You work in a machine learning team. Suffering from 'not-invented-here-syndrome', your team have decided to ignore existing neural network libraries such as pytorch or Tensorflow and instead want to develop their own neural network library from scratch. They give you the task to develop a small working prototype.
Write a very basic modular neural network library. The library should allow defining a basic multi-layer perceptron network and training it in a supervised fashion. It should allow to define a model consisting of a sequential chain of the implemented layers via an easy-to-use interface.
The network takes as input a single data sample (you may ignore batching of input data) and computes an output in a layer-by-layer fashion. The output feeds into a loss function (for example mean-squared error) to compute a loss in regard to the given groundtruth sample. For each layer, implement calculation of the local gradients w.r.t. to its input and parameters (if any). Use the backprop algorithm to feed gradients back step-by-step from the loss function to the input. Use simple stochastic gradient descent to adapt the parameters of the network.
You will need to implement the following:
- a linear neural network layer with bias (
y=xW+b
) - a non-linearity of your choice (for example sigmoid)
- a loss function (for example mean-squared error)
- simple stochastic gradient descent to update the parameters of the parameters
Special care should be taken to make your implementation modular and extensible. Even though you will only need to implement the basic things listed above, your team may want to extend the library by implementing additional layers or non-linearities. Your implementation should allow this easily, i.e., use a modular interface and do not hard-code the layout of the network or the math.
Use the data defined in data.txt
and train a simple model using your library to show that your implementation
works. It contains pairs of one-dimensional input (xi
) and ground truth (yi
) values, one pair per row:
x1,y1
x2,y2
...
xn,yn
If your implementation is correct, a two-layer network with a sigmoid in the middle should be sufficient to approximate the function that generated the training data.

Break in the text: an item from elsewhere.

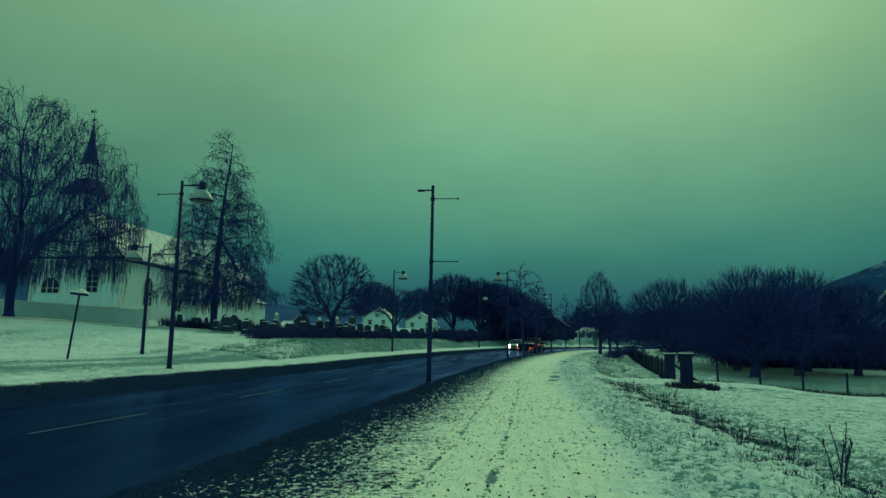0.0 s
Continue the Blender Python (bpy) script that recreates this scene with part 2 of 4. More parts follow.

Below, you see a plot of the original ground truth data in blue, and the output of a correctly trained model in orange:
Implementing the maths correctly can be a bit tricky. If you don't get the maths right and if your network does not converge, don't spend too much time on hunting errors. They are often very small but take a long time to find. In this case, simply point out what works and what doesn't. We are more interested in the general structure of your code than on the correct maths.
Here are some resources that may help you with the maths:
A Gentle Introduction To Math Behind Neural Networks: Easy to understand introduction about the math behind perceptrons, forward- and backward propagation. Good to get a basic overview, but formulas are not applicable without modification since it only talks about a single layer.
Backpropagation for a Linear Layer: In-depth derivation of the math of a linear layer. Seems daunting, but you can ignore the derivations and directly use the derived formulas for calculation of the gradients. Attention: This linear layer here does not have a bias.
- You may use a programming language of your choice. We would recommend Python (with numpy) or C++ (with eigen). In general, you may use additional libraries of your choice as long as they do not directly include the functionality that you are asked to implement (i.e., do not simply code another frontend for pytorch ;)). You'll only really need a linear algebra library though.
- If you use numpy, be careful with its semantics of array-array mulitplication and broadcasting. Best to treat
everything as matrices and use
np.matmul
as this will give you an exception if your matrix dimensions don't match instead of unintentially masking those errors by broadcasting. - To give you an indication of the size of this task: Our reference solution is about 220 lines of python code, including data handling, training, the neural network code, and a basic plot of the output values.